A MICHELIN-STARRED KOREAN RESTAURANT HAS FLIPPED INTO SOMETHING NEW

Joomak Banjum closed at 312 Fifth Avenue, between West 31st and 32nd streets, due to “skyrocketing” rent, but there’s more to the story: Jiho Kim is looking for a new space for Joomak Banjum 2.0, while former co-owner Sarah Kang, has opened a new restaurant in its place. Beut is an all-day modern Korean restaurant serving homey lunch sets and eight-course, seafood-heavy tasting menu dinners ($125) based on Korean royal court cuisine. It’s slated to debut on April 10.

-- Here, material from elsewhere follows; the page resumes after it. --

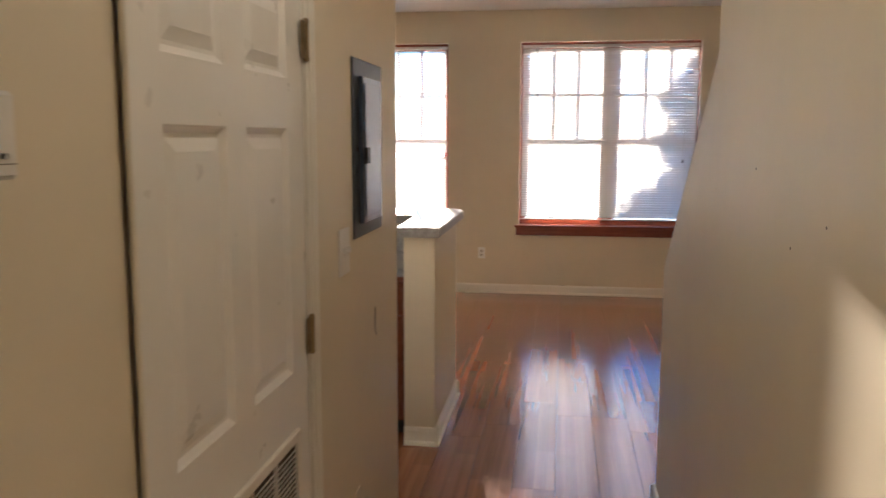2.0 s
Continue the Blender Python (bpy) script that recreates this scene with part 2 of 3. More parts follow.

Kang tapped chef Sang Hoon Jeong, from the now-closed Hwaban and Antoya to lead Beut’s kitchen. The lunch sets will focus on sotbap, clay pot rice with options like beef and fish, served with soup and assorted banchan. For dinner, courses include: mulhwe, raw fish in kimchi sorbet with dongchimi (white kimchi broth) poured table side; lobster maewoon tang (spicy soup); and charred abalone imported from Jeju Island and cooked in a perilla seed-infused rice soup topped with caviar, as well as sinseollo, a deluxe Korean hot pot that was once a fixture of Joseon Dynasty-era royal court cuisine and makes a rare appearance in NYC. — Caroline Shin, contributor

Suzanne Cupps steps out on her own

Suzanne Cupps led the kitchens at Untitled. at the Whitney Museum and salad bar Dig’s foray into full-service, 232 Bleecker. Both have since closed, but now Cupps is opening something of her own. On April 4, she will unveil Lola’s — a reference for the word for grandma in Tagalog — mixing Southern and Asian influences with the kitchen expertise she’s honed in New York. Think: sesame milk bread with pimento cheese; egg noodles with chile crisp; and ribs with baked beans, plus a flan with citrus marmalade. It’s located at 2 W. 28th Street, at Fifth Avenue, in Flatiron.

Caroline Schiff is leaving Gage & Tollner

Schiff is leaving Gage & Tollner, the restaurant and Brooklyn icon in Downtown Brooklyn, for which she was nominated for the Outstanding Pastry Chef by the James Beard Awards in 2022. Her last day making baked Alaskas and other midcentury treats is March 31. She’s decamping to open a place of her own, a diner of sorts, that will enable her to extend to savory — though no lease has been signed as yet.

One of D.C.’s hottest restaurants will be in town

Lutèce, Georgetown’s “Neo-bistro,” will arrive in New York on April 2, for a one-night-only dinner held at Italian restaurant Forsythia, on the Lower East Side. A four-course mash-up of menus — think “oeuf mayo, but with parm crema” — is bookable for $150 per person.